Given task: Your task is to copy the listing exactly, with the pictures left out.

★ ★ ★

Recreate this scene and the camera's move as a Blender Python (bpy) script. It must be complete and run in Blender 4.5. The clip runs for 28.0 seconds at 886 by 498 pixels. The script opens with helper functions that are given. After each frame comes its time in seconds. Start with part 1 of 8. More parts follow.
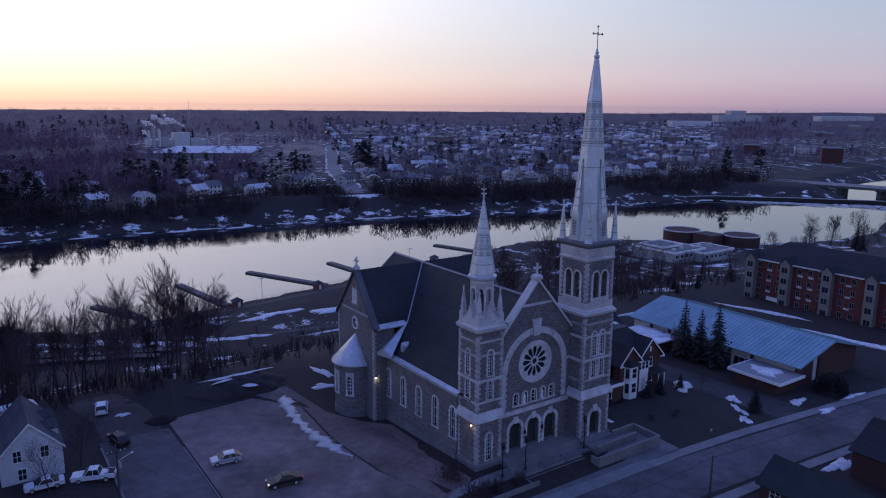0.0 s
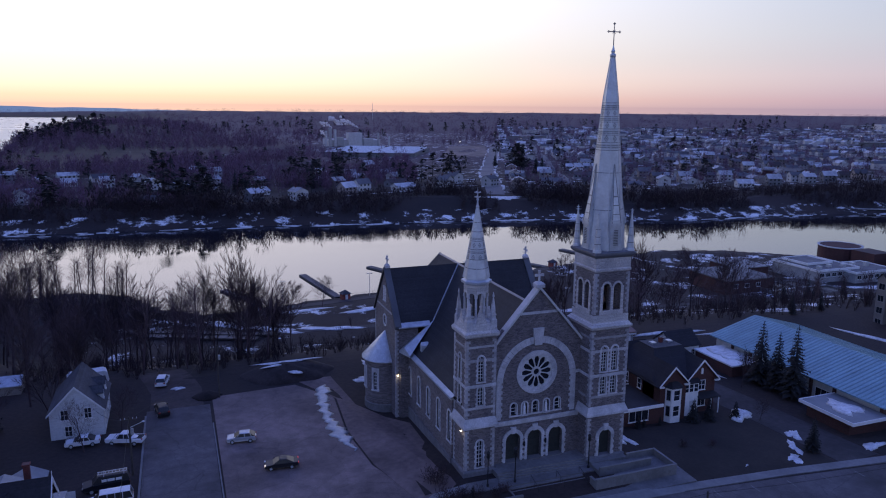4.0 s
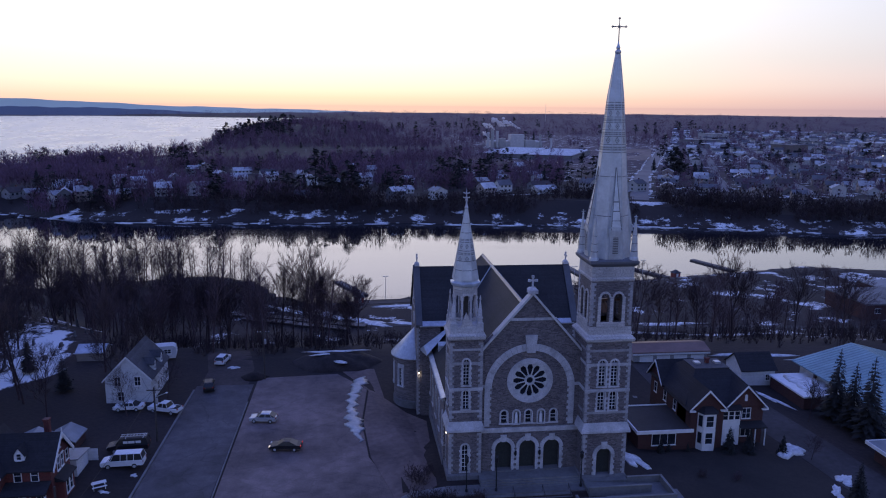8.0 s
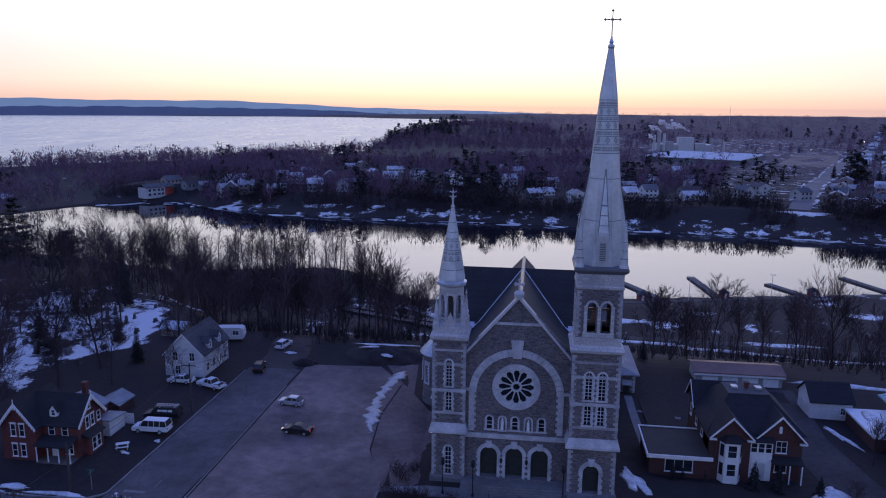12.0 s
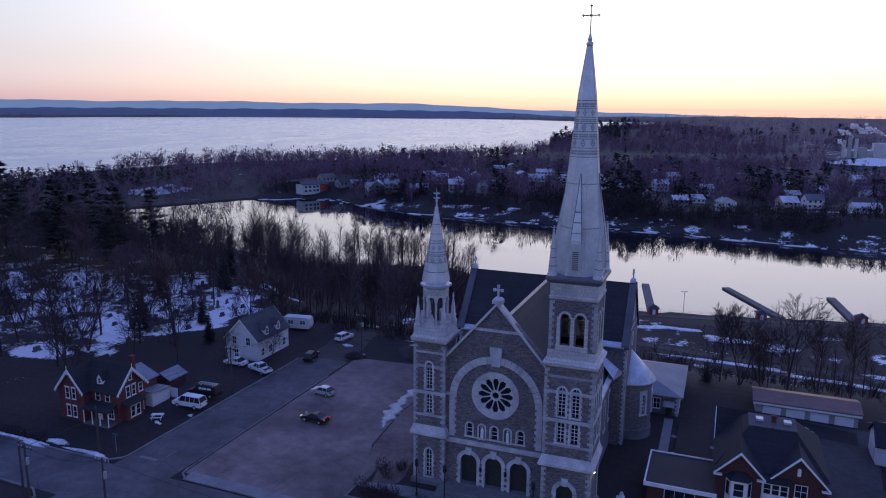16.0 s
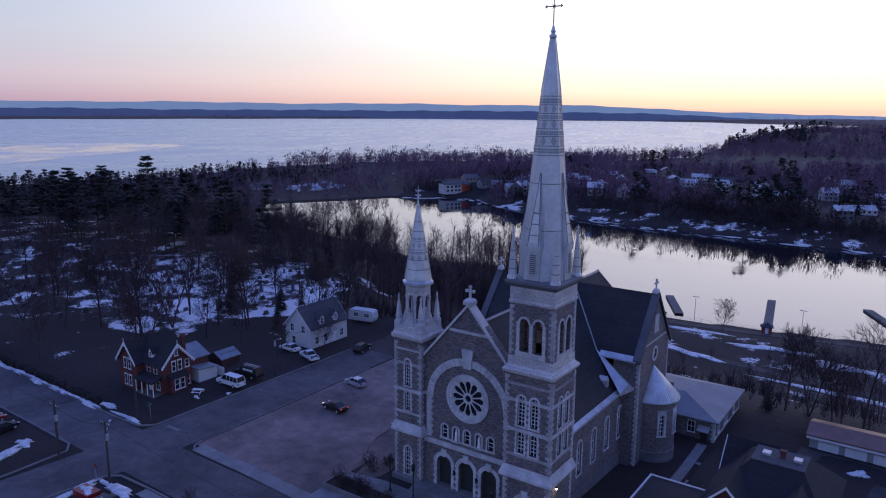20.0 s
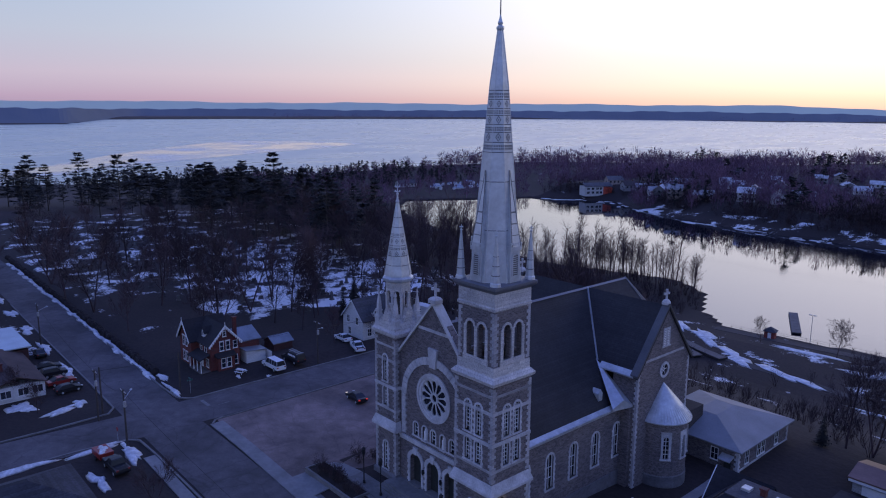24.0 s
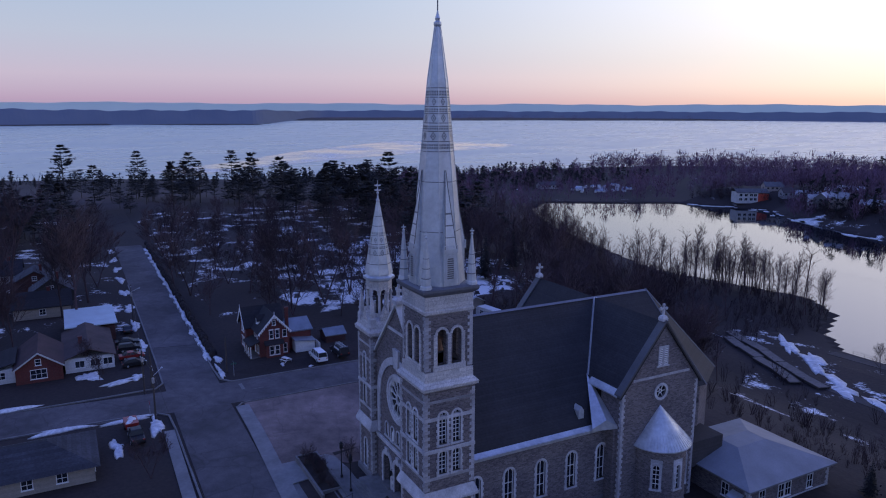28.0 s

★ ★ ★

Exercise response:
Recreate this scene and the camera's move as a Blender Python (bpy) script. It must be complete and run in Blender 4.5. The clip runs for 28.0 seconds at 886 by 498 pixels. The script opens with helper functions that are given. After each frame comes its time in seconds. Start with part 1 of 8. More parts follow.
0.0 s
4.0 s
8.0 s
12.0 s
16.0 s
20.0 s
24.0 s
28.0 s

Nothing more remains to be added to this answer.